OAN’s Shawntel Smith-Hill
1:08 PM – Friday, July 28, 2023
A newly opened state-run art exhibit unveiled its first paintings of the country’s leader, after lifting a rule that previously prohibited artists from depicting him.
The propaganda pieces are on display at the Okryu Exhibition House in the country’s capital, Pyongyang. All of the unusual pieces display some unconventional and fantastical portrayal of the dictator, with some of the art depicting him visiting schools for orphans and riding a horse atop Mount Paektu, North Korea’s tallest peak.
The catalog of paintings is a part of a larger exhibit celebrating North Korea’s 70th Anniversary of the “victory in the Fatherland Liberation War,” which, according to the state-run Korean Central News Agency (KCNA), is a name commonly used in the country to remember the Korean Armistice Agreement that put an end to the Korean War in 1953.
At least eight paintings of the supreme leader depicted him in a flattering light and were reportedly the first ever portraits to be officially approved by Kim himself. The exhibit also featured paintings of former North Korean leaders Kim Il Sung and Kim Jong Il.
The KCNA described the paintings as depicting “one victory after another in the confrontation with imperialism and the U.S. that have lasted for centuries.”
The North Korean leader has reportedly also commissioned three murals of himself, which will be on public display.

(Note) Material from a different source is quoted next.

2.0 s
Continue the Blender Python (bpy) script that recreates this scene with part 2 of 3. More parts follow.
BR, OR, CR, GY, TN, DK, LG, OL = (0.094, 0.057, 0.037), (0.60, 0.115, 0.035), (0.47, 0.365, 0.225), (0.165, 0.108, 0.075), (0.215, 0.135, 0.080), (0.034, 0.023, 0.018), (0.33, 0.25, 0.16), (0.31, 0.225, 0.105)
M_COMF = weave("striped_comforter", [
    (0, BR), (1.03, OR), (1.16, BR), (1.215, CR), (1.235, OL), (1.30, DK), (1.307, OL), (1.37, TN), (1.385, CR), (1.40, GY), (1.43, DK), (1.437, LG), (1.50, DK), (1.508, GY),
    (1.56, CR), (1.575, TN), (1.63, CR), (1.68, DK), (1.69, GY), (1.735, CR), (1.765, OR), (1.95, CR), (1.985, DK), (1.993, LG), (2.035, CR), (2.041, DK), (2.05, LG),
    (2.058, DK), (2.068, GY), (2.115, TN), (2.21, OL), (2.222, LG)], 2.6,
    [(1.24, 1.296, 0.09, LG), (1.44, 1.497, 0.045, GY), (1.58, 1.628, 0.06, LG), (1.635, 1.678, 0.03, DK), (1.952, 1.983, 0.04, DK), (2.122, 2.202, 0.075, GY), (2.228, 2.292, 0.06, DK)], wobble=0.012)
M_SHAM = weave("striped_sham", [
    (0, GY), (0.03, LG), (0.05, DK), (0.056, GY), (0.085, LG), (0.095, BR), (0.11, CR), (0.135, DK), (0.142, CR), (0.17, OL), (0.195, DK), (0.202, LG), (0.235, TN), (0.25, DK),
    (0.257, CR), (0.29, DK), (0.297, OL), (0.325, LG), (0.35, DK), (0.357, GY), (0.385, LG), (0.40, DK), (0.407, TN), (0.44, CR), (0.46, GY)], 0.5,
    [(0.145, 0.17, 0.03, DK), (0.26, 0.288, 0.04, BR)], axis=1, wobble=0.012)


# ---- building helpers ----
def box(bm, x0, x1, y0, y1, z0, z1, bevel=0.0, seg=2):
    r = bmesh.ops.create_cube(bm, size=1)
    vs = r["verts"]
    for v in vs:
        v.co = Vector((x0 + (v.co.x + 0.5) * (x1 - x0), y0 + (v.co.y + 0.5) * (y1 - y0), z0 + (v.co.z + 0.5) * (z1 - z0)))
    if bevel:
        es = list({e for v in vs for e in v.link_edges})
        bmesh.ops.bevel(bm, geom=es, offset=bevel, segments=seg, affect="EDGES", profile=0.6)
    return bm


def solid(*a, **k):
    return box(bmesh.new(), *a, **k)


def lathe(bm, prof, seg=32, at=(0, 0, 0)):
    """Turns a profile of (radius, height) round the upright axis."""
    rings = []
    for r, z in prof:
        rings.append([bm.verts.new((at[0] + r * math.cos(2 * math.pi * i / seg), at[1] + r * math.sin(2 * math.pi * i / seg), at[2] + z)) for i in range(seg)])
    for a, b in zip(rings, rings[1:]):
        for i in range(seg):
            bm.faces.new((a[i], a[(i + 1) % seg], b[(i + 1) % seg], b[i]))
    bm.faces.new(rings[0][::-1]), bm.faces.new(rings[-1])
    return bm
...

Notable officials from Russia were also present among those attending the country’s Victory Day celebration. North Korean state media reported on Thursday that Russia’s defense minister accompanied Kim to a defense exhibition that featured the country’s arsenal of illegal intercontinental ballistic missiles (ICBMs), in a move that strengthens ties between the two countries.
The Russian minister, Sergei Shoigu, and a Chinese delegation led by a Communist Party Politburo member came to North Korea this week to commemorate the 70th Anniversary of the end of the Korean War, known as “Victory Day” in North Korea.
Since 2006, the United Nations Security Council has adopted nine major sanctions resolutions against North Korea, which both China and Russia supported.
Shoigu was the first Russian to visit North Korea since the Soviet Union split in 1991.
“(Kim) expressed his views on the issues of mutual concern in the struggle to safeguard the sovereignty, development and interests of the two countries from the high-handed and arbitrary practices of the imperialists and to realize international justice and peace,” North Korean media said.
Li Hongzhong, a Chinese Communist Party Politburo member, also met with the North Korean leader, delivering a letter from Chinese President Xi Jinping, the KCNA reported.
According to White House national security spokesman John Kirby, Russia’s overtures to North Korea come at a time when the Kremlin is struggling to obtain armaments.
“It’s been no secret … Mr Putin is reaching out to other countries for help and support in fighting his war in Ukraine. And that includes, we know, some outreach to (North Korea),” he said.
The appearance of officials from China and Russia appears to be a show of solidarity between the three countries, which in the past years, have had a steadily degrading relationship with the United States, slowly revitalizing what some analysts see as their Cold War-era coalition.